As to whether humans will prevent goal-complete AI: some of us are yelling “Pause AI!”
It’s not very interesting a scenario if humans pause.
I am trying to understand what you expect human engineers will do and how they will build robotic control systems and other systems with control authority once higher end AI is available.
I can say that from my direct experience we do not use the most complex methods. For example, the raspberry pi is $5 and runs linux. Yet I have worked on a number of products where we used a microcontroller where we could. This is because a microcontroller is much simpler and more reliable. (And $3 cheaper)
I would assume we lower a general AI back to a narrow AI (distill the model, restrict inputs, freeze the weights) for the same reason. This would prevent the issues you have brought up and it would not require an AI pause as long as goal complete AI do not have any authority.
Most control systems where the computer does have control authority use a microcontroller at least as a backstop. For example an autonomous car product I worked on uses a microcontroller to end the models control authority if certain conditions are met.
Yeah, no doubt there are cases where people save money by having a narrower AI, just like the scenario you describe, or using ASICs for Bitcoin mining. The goal-complete AI itself would be expected to often solve problems by creating optimized problem-specific hardware.

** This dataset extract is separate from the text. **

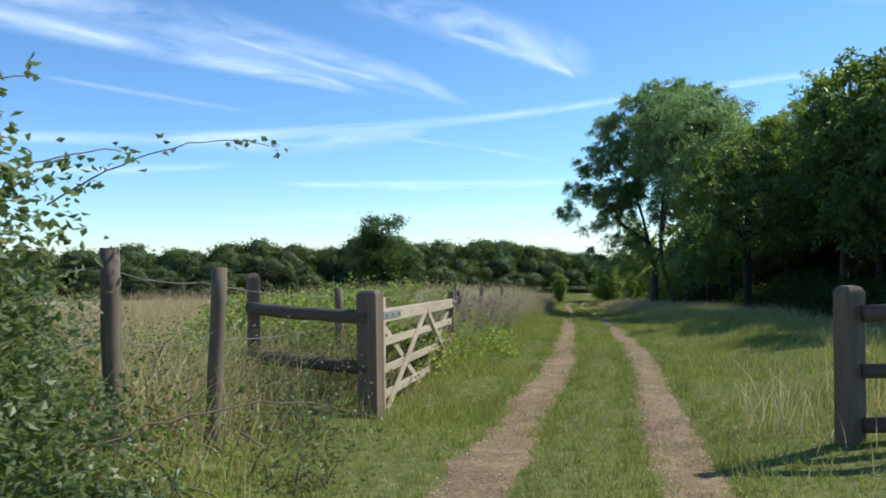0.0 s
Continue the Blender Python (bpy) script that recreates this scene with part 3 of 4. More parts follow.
tree("maple_tree", on_land(17.8, 38.9), [(0, 0, -0.2), (0, 0, 2.0), (0.1, 0, 4.0), (0.1, 0.1, 6.8)],
     [((0.2, 0.2, 9.4), (1.9, 1.8, 1.3)), ((0, 0.1, 7.3), (2.3, 2.1, 1.5)), ((0, 0, 5.4), (2.4, 2.2, 1.5)), ((-0.3, 0, 4.1), (2.5, 2.2, 1.2))],
     190, 23000, (0.15, 0.1), M_BRIGHTLEAF, "upright yellow-green maple at the front of the wood", seed=18, trunk_r=0.15, spread=0.45, droop=0.6, twigs=6)
tree("maple_tree", on_land(23.0, 44.8), [(0, 0, -0.2), (0, 0, 2.5), (0.1, 0, 5.0), (0.1, 0.1, 8.0)],
     [((0.3, 0, 12.0), (2.6, 2.6, 2.1)), ((-0.6, 0, 9.4), (3.4, 3.2, 2.2)), ((0.8, 0.4, 7.0), (3.2, 3.0, 2.0))],
     200, 22000, (0.16, 0.11), M_BRIGHTLEAF, "tall yellow-green maple rising above the wood's edge", seed=19, trunk_r=0.22, spread=0.45, droop=0.6, twigs=6)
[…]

I am not talking about saving money, I am talking about competent engineering. “Authority” meaning the AI can take an action that has consequences, anything from steering a bus to approving expenses.
To engineer an automated system with authority you need some level of confidence it’s not going to fail, or with AI systems, collude with other AI systems and betray you.
This betrayal risk means you probably will not actually use “goal complete” AI systems in any position of authority without some kind of mitigation for the betrayal.